Monofilament Nylon Bodies
The first type of nylon used to make nymph bodies was round, with a choice of shiny or matt finish - in other words, ordinary monofilament leaders, which were all that was available to flytyers at the time. Since then, flat monofilament has also come onto the market. Both types are available in several colors, or you can dye them yourself.
The following photographs show how to make the body of an Ivens' Green Nymph, using round monofilament. The same technique can be used with flat monofilament, which is especially suitable for tying nymph bodies. In addition, flat monofilament can be used to make strikingly effective (visually, that is) woven bodies, dressed in the same way as the woven floss body already described. But nylon is springy, and has a slippery surface, so that the tying of a woven monofilament body is a challenging project.
- Prepare the hook shank by winding close turns of foundation thread to the tail position. (S)
- For a shaped body, first tie a floss or yarn underbody. After tying off the underbody material, wind the tying thread in close turns back to the tail position. (S)
- Cut off a suitable length of nylon (3X or 4X monofilament is right for an average-size nymph hook); you'll need about nine inches (230 mm) for a plain body, and at least 18 inches (500 mm) for a shaped one.

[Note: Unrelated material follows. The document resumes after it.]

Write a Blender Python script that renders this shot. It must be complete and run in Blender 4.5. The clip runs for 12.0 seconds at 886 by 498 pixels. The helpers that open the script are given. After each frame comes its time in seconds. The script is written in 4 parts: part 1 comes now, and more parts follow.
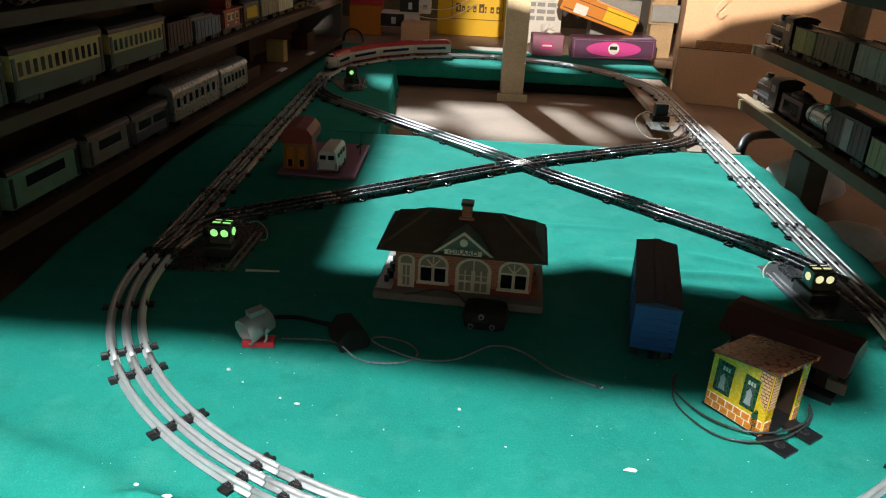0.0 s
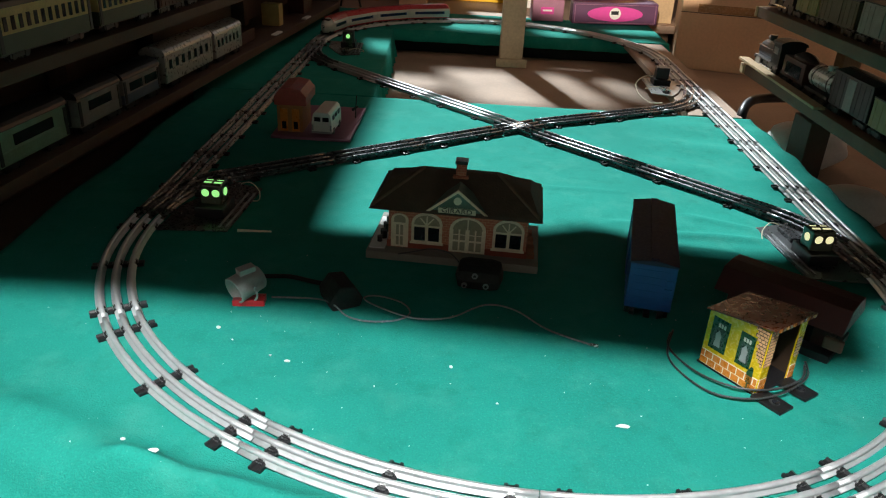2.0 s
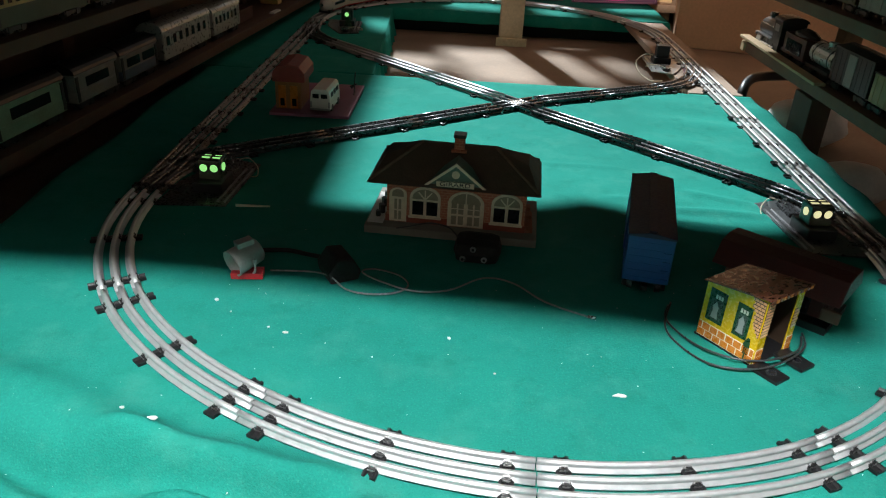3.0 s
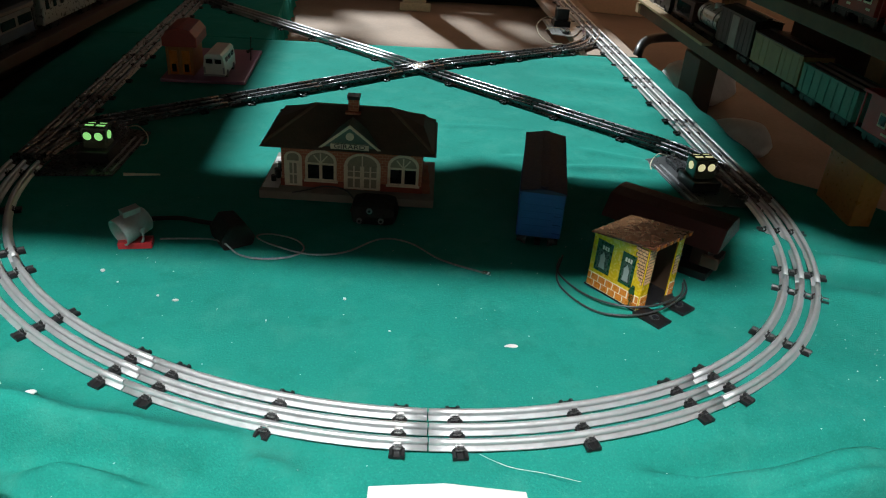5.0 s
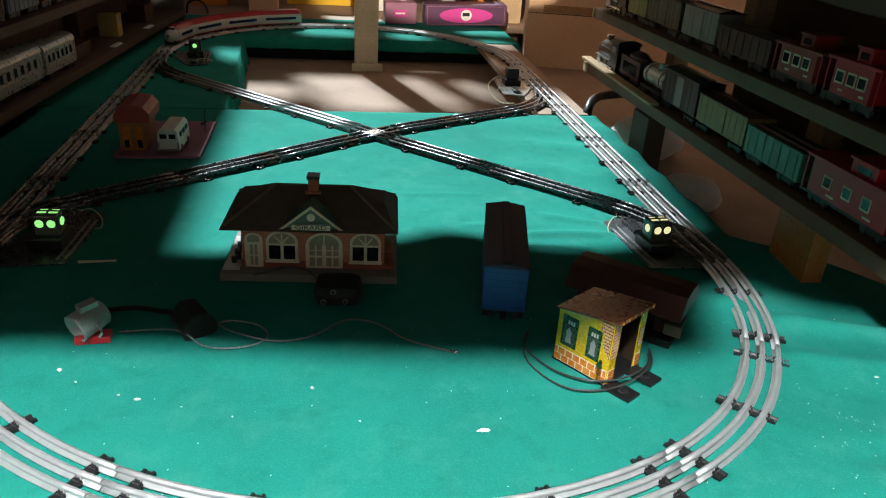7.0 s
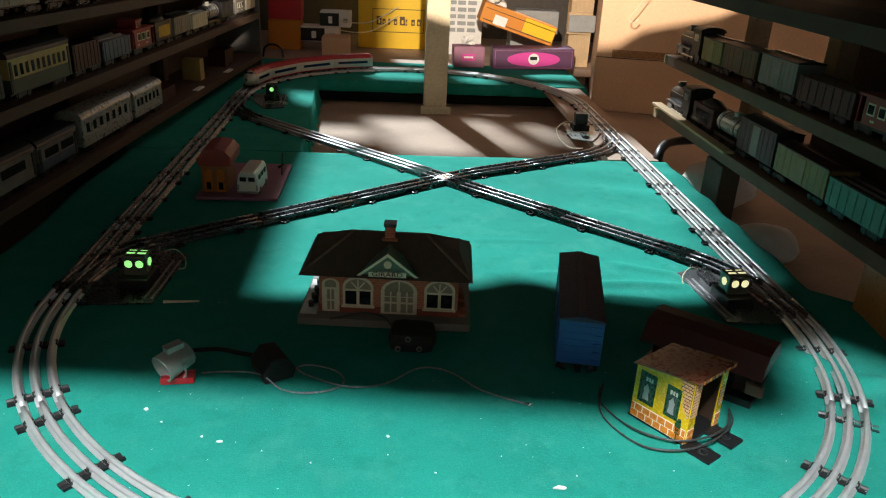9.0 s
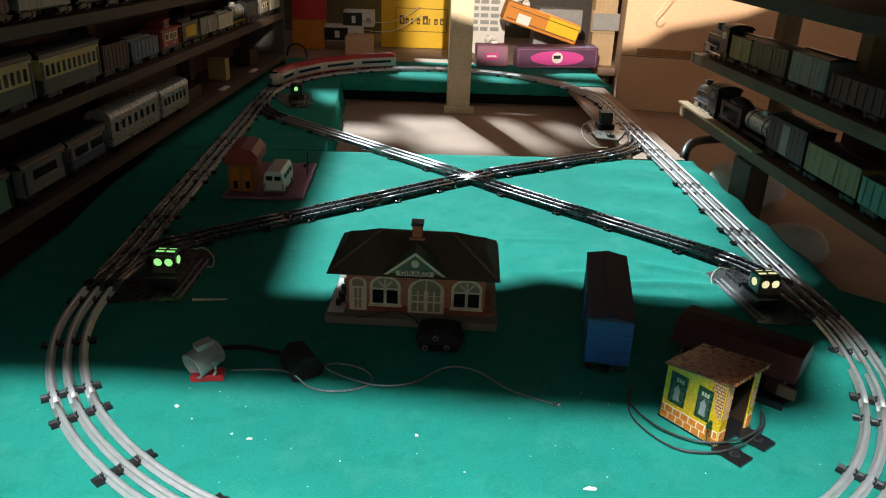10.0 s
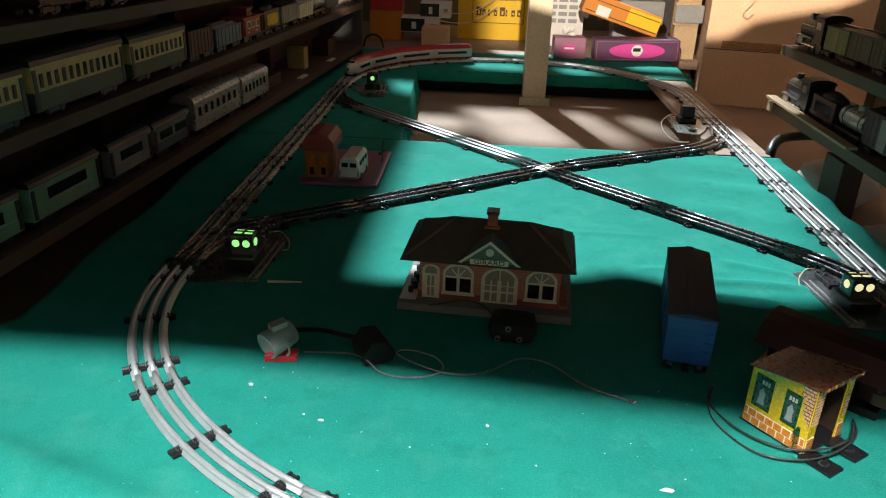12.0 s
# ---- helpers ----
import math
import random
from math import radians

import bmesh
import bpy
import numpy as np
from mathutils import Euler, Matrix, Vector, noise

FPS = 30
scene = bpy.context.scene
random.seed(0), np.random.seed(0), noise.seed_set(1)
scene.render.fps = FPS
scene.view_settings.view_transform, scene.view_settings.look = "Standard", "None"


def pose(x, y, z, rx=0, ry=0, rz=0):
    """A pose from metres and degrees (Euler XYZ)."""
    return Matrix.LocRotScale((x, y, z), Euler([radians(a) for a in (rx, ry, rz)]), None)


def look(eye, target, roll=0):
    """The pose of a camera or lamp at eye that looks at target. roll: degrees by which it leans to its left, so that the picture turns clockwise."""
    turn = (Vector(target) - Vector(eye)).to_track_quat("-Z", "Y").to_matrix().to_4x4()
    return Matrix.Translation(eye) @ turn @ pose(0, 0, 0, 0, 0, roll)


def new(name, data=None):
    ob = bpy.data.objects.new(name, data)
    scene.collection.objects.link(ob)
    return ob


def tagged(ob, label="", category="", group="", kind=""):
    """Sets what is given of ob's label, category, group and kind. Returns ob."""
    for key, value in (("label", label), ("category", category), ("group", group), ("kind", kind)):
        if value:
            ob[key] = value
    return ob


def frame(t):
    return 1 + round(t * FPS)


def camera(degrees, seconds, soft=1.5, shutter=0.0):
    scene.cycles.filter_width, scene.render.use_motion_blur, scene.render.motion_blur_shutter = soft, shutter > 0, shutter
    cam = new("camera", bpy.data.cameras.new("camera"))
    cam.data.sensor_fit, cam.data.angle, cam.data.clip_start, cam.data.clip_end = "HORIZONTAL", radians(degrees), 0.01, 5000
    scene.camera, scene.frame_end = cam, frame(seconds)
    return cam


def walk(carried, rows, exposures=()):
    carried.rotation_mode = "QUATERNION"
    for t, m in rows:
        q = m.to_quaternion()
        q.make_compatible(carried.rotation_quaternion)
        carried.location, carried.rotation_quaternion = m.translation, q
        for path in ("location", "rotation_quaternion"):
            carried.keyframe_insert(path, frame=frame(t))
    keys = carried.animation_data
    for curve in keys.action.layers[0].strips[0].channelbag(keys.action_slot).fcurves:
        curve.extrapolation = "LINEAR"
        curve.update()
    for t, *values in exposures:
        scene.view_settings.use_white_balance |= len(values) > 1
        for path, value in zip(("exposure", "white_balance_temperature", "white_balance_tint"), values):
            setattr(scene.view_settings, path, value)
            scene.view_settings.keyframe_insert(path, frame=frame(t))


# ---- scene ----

- Crimp one end with a pair of ridged-jaw pliers.
- Tie in the crimped end of the nylon using the chenille method. Then, keeping the rest of the nylon clear, wind the tying thread in close turns to the hackle position. (S)
- Lightly glue the underbody, then wind on the nylon in close turns toward the eye. (If the cut length is too short, tie it off, then crimp and tie in another length. Return the thread to the hackle position (S), re-glue, and wind on the new length.)
- On reaching the secured tying thread, tie off the nylon with at least three turns of thread. (S) Trim off the surplus nylon, and remove any glue from the body with your fingers.
- To complete the dressing of the Ivens' Green Nymph, tie in and wind on a brown partridge back hackle as described under "Simple Wet-Fly Hackles" in Chapter 5, then tie off and trim the surplus. (S) For the head, tie in a strand of peacock herl, wind on two or three turns, tie off, and trim the surplus. Finish the fly with a wrap knot, then lacquer the knot.